Believe it or not, there was a time when newspapers didn’t lead off articles about the Hash House Harriers by describing us as members of a drinking club with a running problem. Back in a kinder & gentler age, you were far more likely to see this instead, a quote attributed to a hasher named Phil Kirkland:

If you’ve half a mind to join the hash, that’s all you need.

You don’t see the quote that often today, but we still call ourselves half-minds, and that’s where it comes from. When I started the Half-Mind Catalog in 1995, I put Kirkland’s quote on the front page, and it’s still there today (although I see now I didn’t get it exactly right).

Last night, a friend and fellow hash webmaster forwarded this email, thinking I might have some additional knowledge:

Squatta here, Manila H3 archivist, hashtorian, onsec, scribe and general factotum … since 1983. Do you know the full citation for the 1978 interview with Phil Kirkland that popularized the “half mind” epithet for hashers?

All I knew in 1995 was what I’d been told, that Phil Kirkland said it to a newspaper reporter who was writing a story about hashing. I decided to do a little digging. I still don’t know much, but here’s what I have so far:

The newspaper story, published by the Los Angeles Times on Sunday, October 16, 1977, was titled “Harriers Out for Run and a Good Thirst.” The dateline wasn’t LA but Hong Kong, and it was about running with the Hong Kong H3. I couldn’t access the full story, but I was able to scan these two paragraphs, the second one containing the quotation:

The harriers welcome all races and nationalities, but find that Europeans and Australians far outnumber the Asians in their ranks. “The Chinese are just too serious-minded for us,” a Hong Kong member said. Women runners, no matter how able, are shunted off to a women’s auxiliary, the Hash House Harriets. The ostensible reason for the segregation is that women can’t run as far or as fast, but there may be some misogyny involved. “The club constitution clearly states that dogs, women and other pets are not permitted on runs,” an Australian growled. The women, for their part, bridle at the suggestion that they’re not as good. “Every time the men and women have a joint run, some of us finish far ahead of the men,” Cynthia Chin, a Hong Kong Harriet, said.

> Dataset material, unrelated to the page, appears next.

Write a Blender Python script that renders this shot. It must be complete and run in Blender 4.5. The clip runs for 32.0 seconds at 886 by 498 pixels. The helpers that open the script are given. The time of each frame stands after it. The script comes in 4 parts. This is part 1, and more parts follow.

Most Hong Kong Hashers are so devoted to the club that they run rain or shine, even when typhoon warnings are hoisted and sensible citizens are quaking indoors. What brings them out every Monday, they say, is the camaraderie plus the chance to escape the pressures of business. “I look forward to this all week,” Phil Kirkland, an Australian executive, said. “This is the only place in Hong Kong where people don’t talk business.” Others suggest that if you want a reason for the popularity of hashing, you need look no further than the club’s motto: “If you’ve half a mind to join the hash, that’s all you need.”

I recall reading somewhere that Phil Kirkland doesn’t remember saying “If you’ve half a mind to join the hash, that’s all you need,” and now I know why—he didn’t. According to the Los Angeles Times story, it was the motto of the Hong Kong H3, and I don’t know who originally said it. If anyone does, please contact me and I’ll update this post.

Whether Phil Kirkland said it or not, hashers who know the quote have always been told he did, and after digging up the original newspaper story, I got curious about the man himself. Here are a few things I learned, along with a couple of things I’m not sure about (perhaps his friends can help fill in the blanks):

Phil’s full hash handle is Thrill Furkhand, Furkhand for short. He’s an Aussie, and though I can’t find a citation, I believe his mother hash is Sydney H3. We know from the newspaper article that he ran with Hong Kong H3 in 1977. I found a reference to him running with Beijing H3 in 1979 (and another reference listing him as a co-founder of Beijing H3). He was active with Sydney H3 in 2009.

I use the present tense when referring to Phil, but think he’s been hashing with G since 2010. I can’t find a definitive citation, but the Sydney Herald has a memorial page for a Philip Kirkland who died in 2010, and a Thrill Furkhand Trust was set up in Sydney in 2017.

I found one other reference: Phil Kirkland’s son was hashing with Sydney H3 in 2011.